El año litúrgico llega a su fin. Desde que lo comenzamos, hemos ido recorriendo la celebración de los diversos acontecimientos que componen el único misterio de Cristo: desde el anuncio de su venida (Adviento), su nacimiento (Navidad), presentación al mundo (Epifanía) hasta su muerte y resurrección (Pascua), y la cadencia semanal del ciclo ordinario de cada domingo.

En este último domingo del año litúrgico la Iglesia nos invita a celebrar al señor Jesús como rey del universo. En esta festividad, una de las fiestas más importantes del año litúrgico, celebramos que Cristo es sin duda el rey del universo. Su Reino «no de este mundo. El poder de Jesucristo rey, no es el poder de los reyes y de los grandes de este mundo; es el poder divino de dar la vida eterna, de librar del mal, de vencer el dominio de la muerte, de perdonar y reconciliar. Este reino del amor y de la vida nunca se impone y siempre respeta nuestra libertad.

La fiesta de Cristo, rey del universo, nos llama a dirigir la mirada al futuro; mejor aún, hacia la última meta de la historia, que será el reino definitivo y eterno de Cristo. Él manifestará plenamente su señorío al final de los tiempos, cuando juzgará a todos los hombres.

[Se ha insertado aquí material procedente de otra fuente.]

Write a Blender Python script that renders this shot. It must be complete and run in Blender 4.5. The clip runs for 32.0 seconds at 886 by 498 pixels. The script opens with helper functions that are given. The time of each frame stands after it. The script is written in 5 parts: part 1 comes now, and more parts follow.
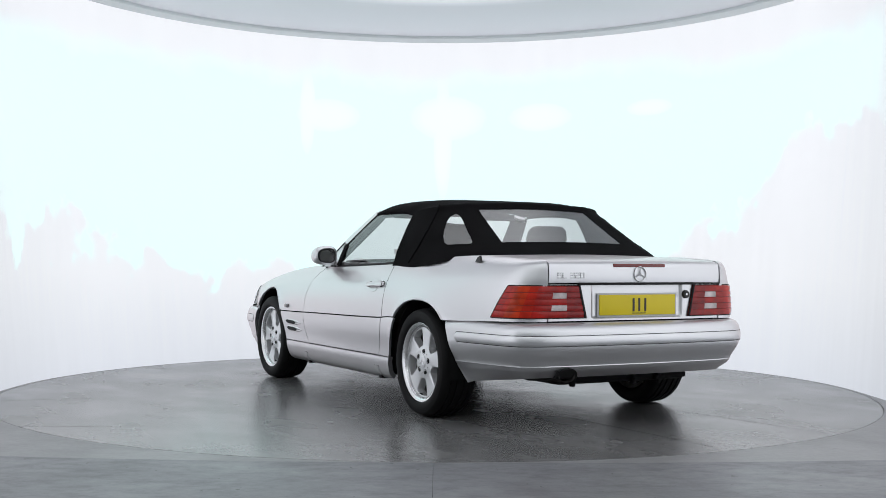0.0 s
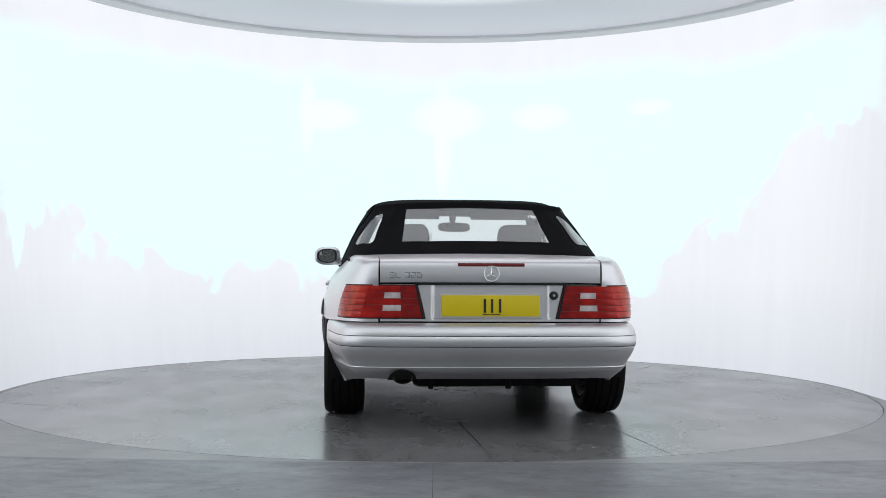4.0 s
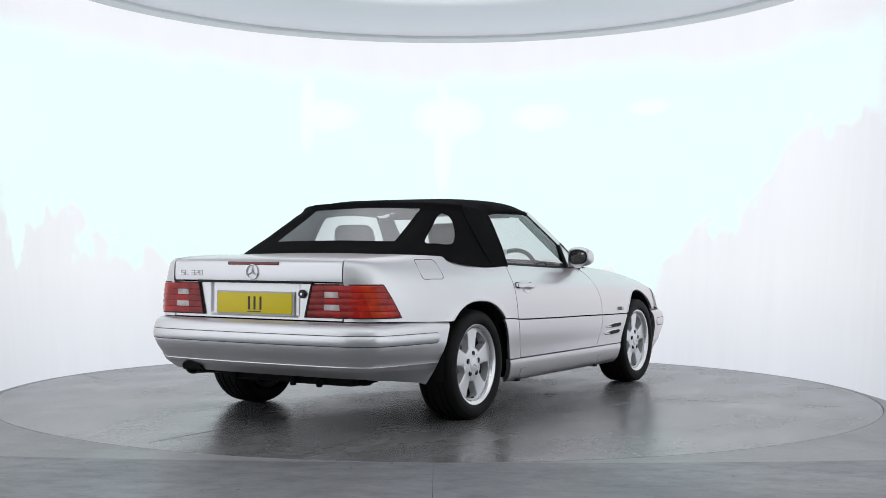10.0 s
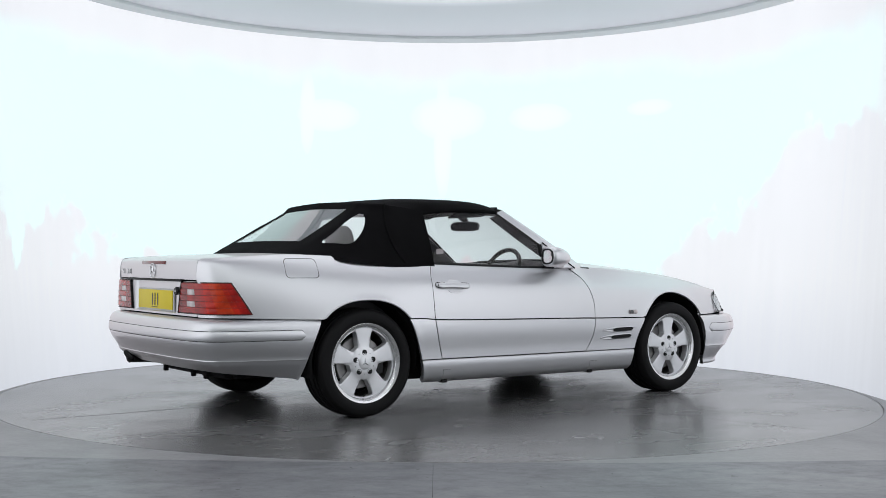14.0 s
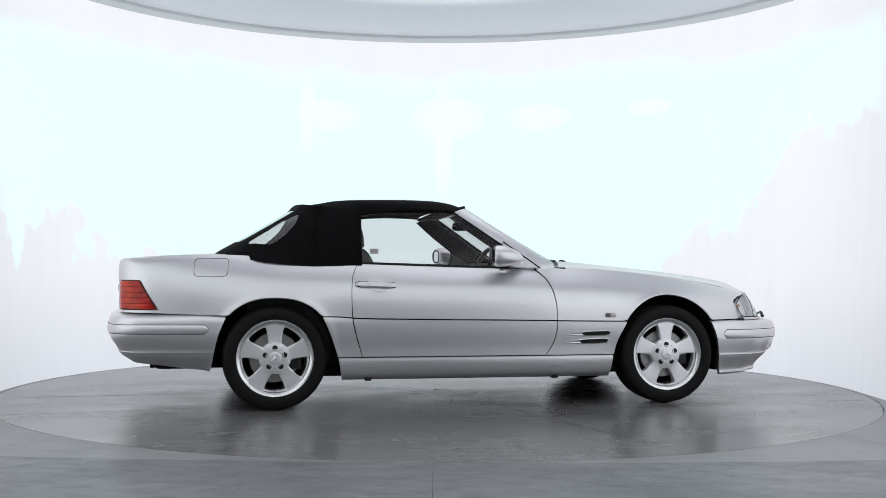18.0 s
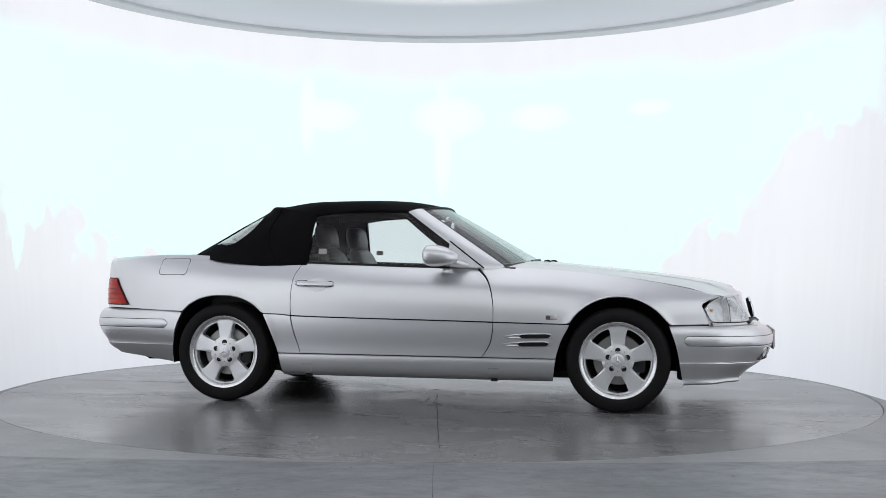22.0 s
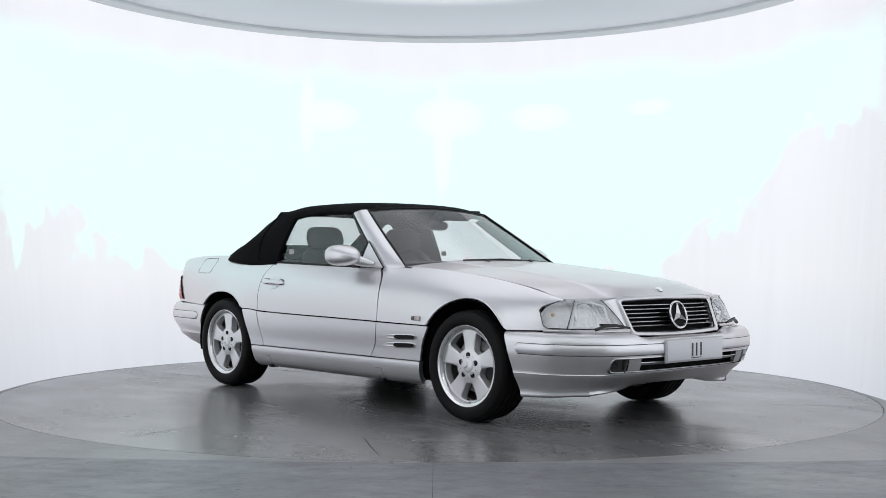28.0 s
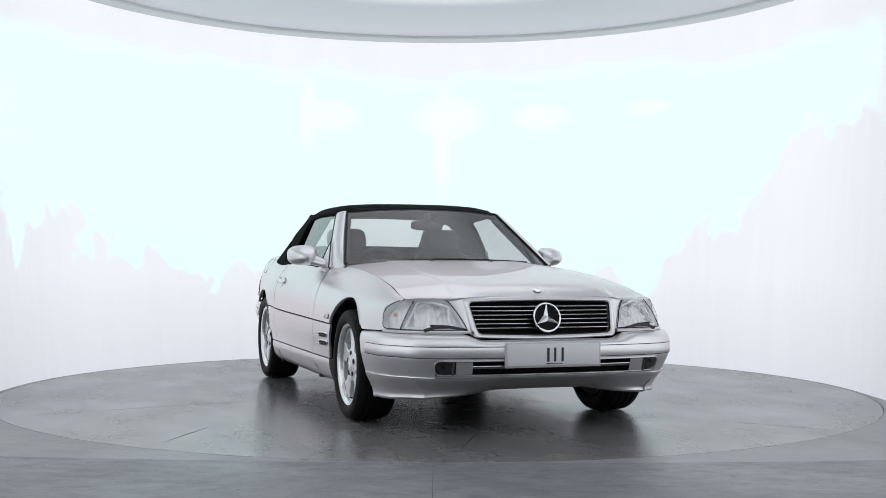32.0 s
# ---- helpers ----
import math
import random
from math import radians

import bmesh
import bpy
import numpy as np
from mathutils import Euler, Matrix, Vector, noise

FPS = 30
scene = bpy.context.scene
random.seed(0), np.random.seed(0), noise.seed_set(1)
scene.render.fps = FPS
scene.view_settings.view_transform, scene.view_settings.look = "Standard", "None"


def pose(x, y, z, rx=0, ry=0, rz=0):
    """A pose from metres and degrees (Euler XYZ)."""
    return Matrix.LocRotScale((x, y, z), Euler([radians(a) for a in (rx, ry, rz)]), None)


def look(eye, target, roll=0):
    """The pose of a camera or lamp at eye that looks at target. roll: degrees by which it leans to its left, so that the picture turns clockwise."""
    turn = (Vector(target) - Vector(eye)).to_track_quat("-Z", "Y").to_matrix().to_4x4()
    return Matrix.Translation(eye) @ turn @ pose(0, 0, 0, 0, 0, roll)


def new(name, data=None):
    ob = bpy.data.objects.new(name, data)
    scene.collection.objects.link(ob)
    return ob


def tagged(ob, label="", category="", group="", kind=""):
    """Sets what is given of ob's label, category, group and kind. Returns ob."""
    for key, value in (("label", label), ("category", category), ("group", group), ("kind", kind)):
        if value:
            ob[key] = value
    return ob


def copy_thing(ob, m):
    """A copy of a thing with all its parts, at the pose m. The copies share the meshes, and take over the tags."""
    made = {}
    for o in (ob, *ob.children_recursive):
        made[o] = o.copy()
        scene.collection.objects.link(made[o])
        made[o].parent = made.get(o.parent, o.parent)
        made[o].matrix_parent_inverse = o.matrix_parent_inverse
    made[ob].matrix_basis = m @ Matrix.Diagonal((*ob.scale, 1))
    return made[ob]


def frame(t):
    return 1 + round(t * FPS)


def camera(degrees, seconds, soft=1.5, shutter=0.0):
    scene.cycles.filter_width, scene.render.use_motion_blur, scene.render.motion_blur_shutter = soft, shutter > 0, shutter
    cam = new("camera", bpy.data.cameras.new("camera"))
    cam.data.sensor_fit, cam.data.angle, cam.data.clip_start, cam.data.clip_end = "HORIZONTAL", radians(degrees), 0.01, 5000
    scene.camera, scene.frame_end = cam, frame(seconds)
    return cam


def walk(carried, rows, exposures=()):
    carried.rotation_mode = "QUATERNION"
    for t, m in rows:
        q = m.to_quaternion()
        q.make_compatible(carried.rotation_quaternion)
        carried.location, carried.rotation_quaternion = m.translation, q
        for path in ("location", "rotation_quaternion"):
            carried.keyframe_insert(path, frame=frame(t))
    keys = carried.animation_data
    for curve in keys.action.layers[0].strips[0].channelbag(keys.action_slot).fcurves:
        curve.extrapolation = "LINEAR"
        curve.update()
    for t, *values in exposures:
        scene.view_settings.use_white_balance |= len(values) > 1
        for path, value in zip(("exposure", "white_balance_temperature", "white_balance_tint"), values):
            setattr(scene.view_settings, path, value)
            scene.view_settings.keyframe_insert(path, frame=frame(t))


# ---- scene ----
# Camera: stands still in front of the turntable.
cam = camera(42.02, 32.0, soft=0.7)
EYE = Vector((0.0, -8.160, 0.9067))
YAW, PITCH, ROLL = -0.0052, 0.0106, 0.3323
AHEAD = Vector((-math.sin(YAW) * math.cos(PITCH), math.cos(YAW) * math.cos(PITCH), math.sin(PITCH)))
STAND = look(EYE, EYE + AHEAD, ROLL)
walk(cam, [(0.0, STAND), (32.0, STAND)])

# World: a dim, even room light outside the photo booth.
world = bpy.data.worlds.new("world")
scene.world = world
world.use_nodes = True
world.node_tree.nodes["Background"].inputs[0].default_value = (0.72, 0.76, 0.85, 1)
world.node_tree.nodes["Background"].inputs[1].default_value = 0.35
scene.view_settings.exposure = 0.0


# ---------------------------------------------------------------- helpers
def empty(name, parent=None):
    ob = new(name)
    ob.empty_display_size = 0.2
    ob.parent = parent
    return ob


def smooth(me, angle=35):
    me.shade_smooth()
    me.set_sharp_from_angle(angle=radians(angle))


def part(name, bm, material, parent=None, label="", angle=35):
    me = bpy.data.meshes.new(name)
    bmesh.ops.recalc_face_normals(bm, faces=bm.faces) if angle >= 0 else None
    bm.to_mesh(me)
    bm.free()
    for m in material if isinstance(material, (list, tuple)) else [material]:
        me.materials.append(m)
    if angle:
        smooth(me, abs(angle))
    ob = new(name, me)
    ob.parent = parent
    if label:
        ob["label"] = label
    return ob


def pchip(pairs):
    """Smooth curve through (x, value) pairs that never overshoots."""
    xs = np.array([p[0] for p in pairs], float)
    ys = np.array([p[1] for p in pairs], float)
    hs, ds = np.diff(xs), np.diff(ys) / np.diff(xs)
    m = np.zeros(len(xs))
    m[0], m[-1] = ds[0], ds[-1]
    for i in range(1, len(xs) - 1):
        if ds[i - 1] * ds[i] > 0:
            w1, w2 = 2 * hs[i] + hs[i - 1], hs[i] + 2 * hs[i - 1]
            m[i] = (w1 + w2) / (w1 / ds[i - 1] + w2 / ds[i])

    def value(x):
        x = min(max(x, xs[0]), xs[-1])
        i = min(int(np.searchsorted(xs, x, side="right")) - 1, len(xs) - 2)
        i = max(i, 0)
        t = (x - xs[i]) / hs[i]
        return float((1 + 2 * t) * (1 - t) ** 2 * ys[i] + t * (1 - t) ** 2 * hs[i] * m[i]
                     + t * t * (3 - 2 * t) * ys[i + 1] + t * t * (t - 1) * hs[i] * m[i + 1])
    return value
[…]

Cristo está en el que pasa hambre y sed, en el forastero y el desnudo, en el enfermo y el encarcelado. Es decir, Cristo sale a nuestro encuentro en las personas que tienen necesidad. No hay discontinuidad entre lo que él realizó durante su vida y lo que espera de nosotros. A Jesús lo acogemos cuando escuchamos su palabra y nos acercamos a los sacramentos. Pero sale a nuestro encuentro en todos los que necesitan el testimonio y el gesto de nuestro amor. Cuando Jesús nos dice que él está en el que sufre y el necesitado, nos está instando a no dar las migajas de nuestro amor, sino a que la misericordia sea el motor de nuestra vida.